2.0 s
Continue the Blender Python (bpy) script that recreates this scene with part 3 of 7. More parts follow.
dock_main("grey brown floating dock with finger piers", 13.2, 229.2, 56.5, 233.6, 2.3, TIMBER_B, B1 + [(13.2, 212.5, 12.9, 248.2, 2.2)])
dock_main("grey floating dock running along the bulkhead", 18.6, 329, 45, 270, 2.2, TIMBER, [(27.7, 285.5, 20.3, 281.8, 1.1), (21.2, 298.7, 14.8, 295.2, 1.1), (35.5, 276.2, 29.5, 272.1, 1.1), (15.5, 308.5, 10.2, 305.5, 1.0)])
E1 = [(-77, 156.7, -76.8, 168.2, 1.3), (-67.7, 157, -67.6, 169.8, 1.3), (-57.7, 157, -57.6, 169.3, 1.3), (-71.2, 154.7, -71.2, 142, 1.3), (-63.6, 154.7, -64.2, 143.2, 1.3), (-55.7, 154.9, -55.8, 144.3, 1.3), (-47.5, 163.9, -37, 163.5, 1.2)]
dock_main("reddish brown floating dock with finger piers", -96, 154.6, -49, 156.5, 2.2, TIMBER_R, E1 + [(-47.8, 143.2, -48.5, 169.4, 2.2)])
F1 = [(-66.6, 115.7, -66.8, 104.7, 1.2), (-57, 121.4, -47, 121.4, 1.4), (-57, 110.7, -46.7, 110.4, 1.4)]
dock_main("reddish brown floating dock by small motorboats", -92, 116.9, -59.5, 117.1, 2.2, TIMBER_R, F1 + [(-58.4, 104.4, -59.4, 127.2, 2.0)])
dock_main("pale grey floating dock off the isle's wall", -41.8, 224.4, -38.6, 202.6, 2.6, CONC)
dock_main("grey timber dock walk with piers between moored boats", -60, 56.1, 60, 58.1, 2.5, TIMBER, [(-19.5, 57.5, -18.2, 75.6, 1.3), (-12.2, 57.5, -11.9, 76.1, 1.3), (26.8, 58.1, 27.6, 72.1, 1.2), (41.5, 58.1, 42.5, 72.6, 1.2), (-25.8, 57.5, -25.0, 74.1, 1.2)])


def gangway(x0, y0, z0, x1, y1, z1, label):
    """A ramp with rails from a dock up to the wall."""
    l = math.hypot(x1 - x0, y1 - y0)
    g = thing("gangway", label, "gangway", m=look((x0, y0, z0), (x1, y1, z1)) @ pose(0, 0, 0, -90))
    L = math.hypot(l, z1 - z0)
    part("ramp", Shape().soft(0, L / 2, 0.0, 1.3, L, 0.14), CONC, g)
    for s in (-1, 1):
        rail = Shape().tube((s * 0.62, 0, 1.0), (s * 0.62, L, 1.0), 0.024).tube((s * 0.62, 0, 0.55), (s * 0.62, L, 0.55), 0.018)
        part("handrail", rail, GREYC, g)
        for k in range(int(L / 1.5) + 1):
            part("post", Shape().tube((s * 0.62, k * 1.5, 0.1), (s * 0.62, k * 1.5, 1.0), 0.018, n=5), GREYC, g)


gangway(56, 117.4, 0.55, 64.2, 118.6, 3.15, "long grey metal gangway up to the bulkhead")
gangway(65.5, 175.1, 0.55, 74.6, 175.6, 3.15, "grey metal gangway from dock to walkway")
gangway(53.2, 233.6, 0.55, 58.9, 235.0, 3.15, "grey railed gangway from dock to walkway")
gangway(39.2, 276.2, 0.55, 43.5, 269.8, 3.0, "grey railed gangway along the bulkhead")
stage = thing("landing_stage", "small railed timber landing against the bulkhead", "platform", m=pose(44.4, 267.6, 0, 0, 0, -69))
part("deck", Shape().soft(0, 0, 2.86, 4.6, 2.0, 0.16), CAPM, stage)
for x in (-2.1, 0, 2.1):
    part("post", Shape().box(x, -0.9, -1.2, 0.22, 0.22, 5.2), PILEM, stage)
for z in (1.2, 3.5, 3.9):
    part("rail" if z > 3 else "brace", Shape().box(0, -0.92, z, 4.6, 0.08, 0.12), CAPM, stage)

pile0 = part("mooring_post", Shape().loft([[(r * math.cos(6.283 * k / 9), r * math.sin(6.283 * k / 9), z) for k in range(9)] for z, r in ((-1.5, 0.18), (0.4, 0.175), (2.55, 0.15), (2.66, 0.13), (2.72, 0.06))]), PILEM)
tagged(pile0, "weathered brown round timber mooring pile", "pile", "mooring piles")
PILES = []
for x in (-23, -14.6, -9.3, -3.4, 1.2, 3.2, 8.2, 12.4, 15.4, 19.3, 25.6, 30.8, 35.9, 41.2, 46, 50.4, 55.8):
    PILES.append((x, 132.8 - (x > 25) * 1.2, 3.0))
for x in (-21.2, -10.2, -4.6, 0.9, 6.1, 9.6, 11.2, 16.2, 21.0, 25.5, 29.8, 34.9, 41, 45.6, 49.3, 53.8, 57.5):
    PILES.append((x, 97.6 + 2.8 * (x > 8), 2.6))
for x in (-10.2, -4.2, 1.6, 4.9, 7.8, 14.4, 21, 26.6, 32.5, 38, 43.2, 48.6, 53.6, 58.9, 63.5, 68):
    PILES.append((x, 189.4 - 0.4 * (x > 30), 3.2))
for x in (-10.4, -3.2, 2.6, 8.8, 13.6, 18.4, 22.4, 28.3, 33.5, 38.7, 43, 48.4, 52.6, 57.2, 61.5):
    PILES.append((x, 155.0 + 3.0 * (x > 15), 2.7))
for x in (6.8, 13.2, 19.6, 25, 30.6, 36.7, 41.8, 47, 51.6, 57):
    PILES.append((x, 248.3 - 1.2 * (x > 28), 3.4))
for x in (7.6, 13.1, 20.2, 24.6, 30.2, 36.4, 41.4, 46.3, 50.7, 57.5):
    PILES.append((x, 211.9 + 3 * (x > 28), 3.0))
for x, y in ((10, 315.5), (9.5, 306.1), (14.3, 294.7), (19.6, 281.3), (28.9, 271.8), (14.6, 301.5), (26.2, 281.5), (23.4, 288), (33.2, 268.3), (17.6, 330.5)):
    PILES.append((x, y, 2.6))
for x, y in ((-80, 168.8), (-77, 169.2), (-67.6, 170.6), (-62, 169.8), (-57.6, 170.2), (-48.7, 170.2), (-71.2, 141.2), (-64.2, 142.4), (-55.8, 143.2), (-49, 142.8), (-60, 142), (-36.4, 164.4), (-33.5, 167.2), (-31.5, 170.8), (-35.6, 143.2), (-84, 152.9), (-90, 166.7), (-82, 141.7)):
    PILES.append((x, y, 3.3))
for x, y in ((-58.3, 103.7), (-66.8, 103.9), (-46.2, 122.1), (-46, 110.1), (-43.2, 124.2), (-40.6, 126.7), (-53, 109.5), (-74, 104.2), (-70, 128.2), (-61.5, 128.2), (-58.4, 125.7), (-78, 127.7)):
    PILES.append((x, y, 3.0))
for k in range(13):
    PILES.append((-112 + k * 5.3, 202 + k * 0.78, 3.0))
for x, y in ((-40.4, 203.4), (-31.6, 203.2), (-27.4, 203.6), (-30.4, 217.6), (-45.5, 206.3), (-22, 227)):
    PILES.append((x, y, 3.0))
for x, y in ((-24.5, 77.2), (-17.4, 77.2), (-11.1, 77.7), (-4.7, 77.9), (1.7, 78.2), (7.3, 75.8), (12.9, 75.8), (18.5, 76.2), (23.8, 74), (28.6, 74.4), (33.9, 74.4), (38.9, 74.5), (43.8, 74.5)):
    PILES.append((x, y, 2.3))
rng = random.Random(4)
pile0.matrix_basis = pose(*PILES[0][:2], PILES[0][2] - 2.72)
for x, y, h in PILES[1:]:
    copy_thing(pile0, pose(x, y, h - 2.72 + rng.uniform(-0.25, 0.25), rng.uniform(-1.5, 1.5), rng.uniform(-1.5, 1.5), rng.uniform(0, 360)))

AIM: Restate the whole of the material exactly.

OUTPUT OF THE EXERCISE:
2.0 s
Continue the Blender Python (bpy) script that recreates this scene with part 3 of 7. More parts follow.
dock_main("grey brown floating dock with finger piers", 13.2, 229.2, 56.5, 233.6, 2.3, TIMBER_B, B1 + [(13.2, 212.5, 12.9, 248.2, 2.2)])
dock_main("grey floating dock running along the bulkhead", 18.6, 329, 45, 270, 2.2, TIMBER, [(27.7, 285.5, 20.3, 281.8, 1.1), (21.2, 298.7, 14.8, 295.2, 1.1), (35.5, 276.2, 29.5, 272.1, 1.1), (15.5, 308.5, 10.2, 305.5, 1.0)])
E1 = [(-77, 156.7, -76.8, 168.2, 1.3), (-67.7, 157, -67.6, 169.8, 1.3), (-57.7, 157, -57.6, 169.3, 1.3), (-71.2, 154.7, -71.2, 142, 1.3), (-63.6, 154.7, -64.2, 143.2, 1.3), (-55.7, 154.9, -55.8, 144.3, 1.3), (-47.5, 163.9, -37, 163.5, 1.2)]
dock_main("reddish brown floating dock with finger piers", -96, 154.6, -49, 156.5, 2.2, TIMBER_R, E1 + [(-47.8, 143.2, -48.5, 169.4, 2.2)])
F1 = [(-66.6, 115.7, -66.8, 104.7, 1.2), (-57, 121.4, -47, 121.4, 1.4), (-57, 110.7, -46.7, 110.4, 1.4)]
dock_main("reddish brown floating dock by small motorboats", -92, 116.9, -59.5, 117.1, 2.2, TIMBER_R, F1 + [(-58.4, 104.4, -59.4, 127.2, 2.0)])
dock_main("pale grey floating dock off the isle's wall", -41.8, 224.4, -38.6, 202.6, 2.6, CONC)
dock_main("grey timber dock walk with piers between moored boats", -60, 56.1, 60, 58.1, 2.5, TIMBER, [(-19.5, 57.5, -18.2, 75.6, 1.3), (-12.2, 57.5, -11.9, 76.1, 1.3), (26.8, 58.1, 27.6, 72.1, 1.2), (41.5, 58.1, 42.5, 72.6, 1.2), (-25.8, 57.5, -25.0, 74.1, 1.2)])


def gangway(x0, y0, z0, x1, y1, z1, label):
    """A ramp with rails from a dock up to the wall."""
    l = math.hypot(x1 - x0, y1 - y0)
    g = thing("gangway", label, "gangway", m=look((x0, y0, z0), (x1, y1, z1)) @ pose(0, 0, 0, -90))
    L = math.hypot(l, z1 - z0)
    part("ramp", Shape().soft(0, L / 2, 0.0, 1.3, L, 0.14), CONC, g)
    for s in (-1, 1):
        rail = Shape().tube((s * 0.62, 0, 1.0), (s * 0.62, L, 1.0), 0.024).tube((s * 0.62, 0, 0.55), (s * 0.62, L, 0.55), 0.018)
        part("handrail", rail, GREYC, g)
        for k in range(int(L / 1.5) + 1):
            part("post", Shape().tube((s * 0.62, k * 1.5, 0.1), (s * 0.62, k * 1.5, 1.0), 0.018, n=5), GREYC, g)


gangway(56, 117.4, 0.55, 64.2, 118.6, 3.15, "long grey metal gangway up to the bulkhead")
gangway(65.5, 175.1, 0.55, 74.6, 175.6, 3.15, "grey metal gangway from dock to walkway")
gangway(53.2, 233.6, 0.55, 58.9, 235.0, 3.15, "grey railed gangway from dock to walkway")
gangway(39.2, 276.2, 0.55, 43.5, 269.8, 3.0, "grey railed gangway along the bulkhead")
stage = thing("landing_stage", "small railed timber landing against the bulkhead", "platform", m=pose(44.4, 267.6, 0, 0, 0, -69))
part("deck", Shape().soft(0, 0, 2.86, 4.6, 2.0, 0.16), CAPM, stage)
for x in (-2.1, 0, 2.1):
    part("post", Shape().box(x, -0.9, -1.2, 0.22, 0.22, 5.2), PILEM, stage)
for z in (1.2, 3.5, 3.9):
    part("rail" if z > 3 else "brace", Shape().box(0, -0.92, z, 4.6, 0.08, 0.12), CAPM, stage)

pile0 = part("mooring_post", Shape().loft([[(r * math.cos(6.283 * k / 9), r * math.sin(6.283 * k / 9), z) for k in range(9)] for z, r in ((-1.5, 0.18), (0.4, 0.175), (2.55, 0.15), (2.66, 0.13), (2.72, 0.06))]), PILEM)
tagged(pile0, "weathered brown round timber mooring pile", "pile", "mooring piles")
PILES = []
for x in (-23, -14.6, -9.3, -3.4, 1.2, 3.2, 8.2, 12.4, 15.4, 19.3, 25.6, 30.8, 35.9, 41.2, 46, 50.4, 55.8):
    PILES.append((x, 132.8 - (x > 25) * 1.2, 3.0))
for x in (-21.2, -10.2, -4.6, 0.9, 6.1, 9.6, 11.2, 16.2, 21.0, 25.5, 29.8, 34.9, 41, 45.6, 49.3, 53.8, 57.5):
    PILES.append((x, 97.6 + 2.8 * (x > 8), 2.6))
for x in (-10.2, -4.2, 1.6, 4.9, 7.8, 14.4, 21, 26.6, 32.5, 38, 43.2, 48.6, 53.6, 58.9, 63.5, 68):
    PILES.append((x, 189.4 - 0.4 * (x > 30), 3.2))
for x in (-10.4, -3.2, 2.6, 8.8, 13.6, 18.4, 22.4, 28.3, 33.5, 38.7, 43, 48.4, 52.6, 57.2, 61.5):
    PILES.append((x, 155.0 + 3.0 * (x > 15), 2.7))
for x in (6.8, 13.2, 19.6, 25, 30.6, 36.7, 41.8, 47, 51.6, 57):
    PILES.append((x, 248.3 - 1.2 * (x > 28), 3.4))
for x in (7.6, 13.1, 20.2, 24.6, 30.2, 36.4, 41.4, 46.3, 50.7, 57.5):
    PILES.append((x, 211.9 + 3 * (x > 28), 3.0))
for x, y in ((10, 315.5), (9.5, 306.1), (14.3, 294.7), (19.6, 281.3), (28.9, 271.8), (14.6, 301.5), (26.2, 281.5), (23.4, 288), (33.2, 268.3), (17.6, 330.5)):
    PILES.append((x, y, 2.6))
for x, y in ((-80, 168.8), (-77, 169.2), (-67.6, 170.6), (-62, 169.8), (-57.6, 170.2), (-48.7, 170.2), (-71.2, 141.2), (-64.2, 142.4), (-55.8, 143.2), (-49, 142.8), (-60, 142), (-36.4, 164.4), (-33.5, 167.2), (-31.5, 170.8), (-35.6, 143.2), (-84, 152.9), (-90, 166.7), (-82, 141.7)):
    PILES.append((x, y, 3.3))
for x, y in ((-58.3, 103.7), (-66.8, 103.9), (-46.2, 122.1), (-46, 110.1), (-43.2, 124.2), (-40.6, 126.7), (-53, 109.5), (-74, 104.2), (-70, 128.2), (-61.5, 128.2), (-58.4, 125.7), (-78, 127.7)):
    PILES.append((x, y, 3.0))
for k in range(13):
    PILES.append((-112 + k * 5.3, 202 + k * 0.78, 3.0))
for x, y in ((-40.4, 203.4), (-31.6, 203.2), (-27.4, 203.6), (-30.4, 217.6), (-45.5, 206.3), (-22, 227)):
    PILES.append((x, y, 3.0))
for x, y in ((-24.5, 77.2), (-17.4, 77.2), (-11.1, 77.7), (-4.7, 77.9), (1.7, 78.2), (7.3, 75.8), (12.9, 75.8), (18.5, 76.2), (23.8, 74), (28.6, 74.4), (33.9, 74.4), (38.9, 74.5), (43.8, 74.5)):
    PILES.append((x, y, 2.3))
rng = random.Random(4)
pile0.matrix_basis = pose(*PILES[0][:2], PILES[0][2] - 2.72)
for x, y, h in PILES[1:]:
    copy_thing(pile0, pose(x, y, h - 2.72 + rng.uniform(-0.25, 0.25), rng.uniform(-1.5, 1.5), rng.uniform(-1.5, 1.5), rng.uniform(0, 360)))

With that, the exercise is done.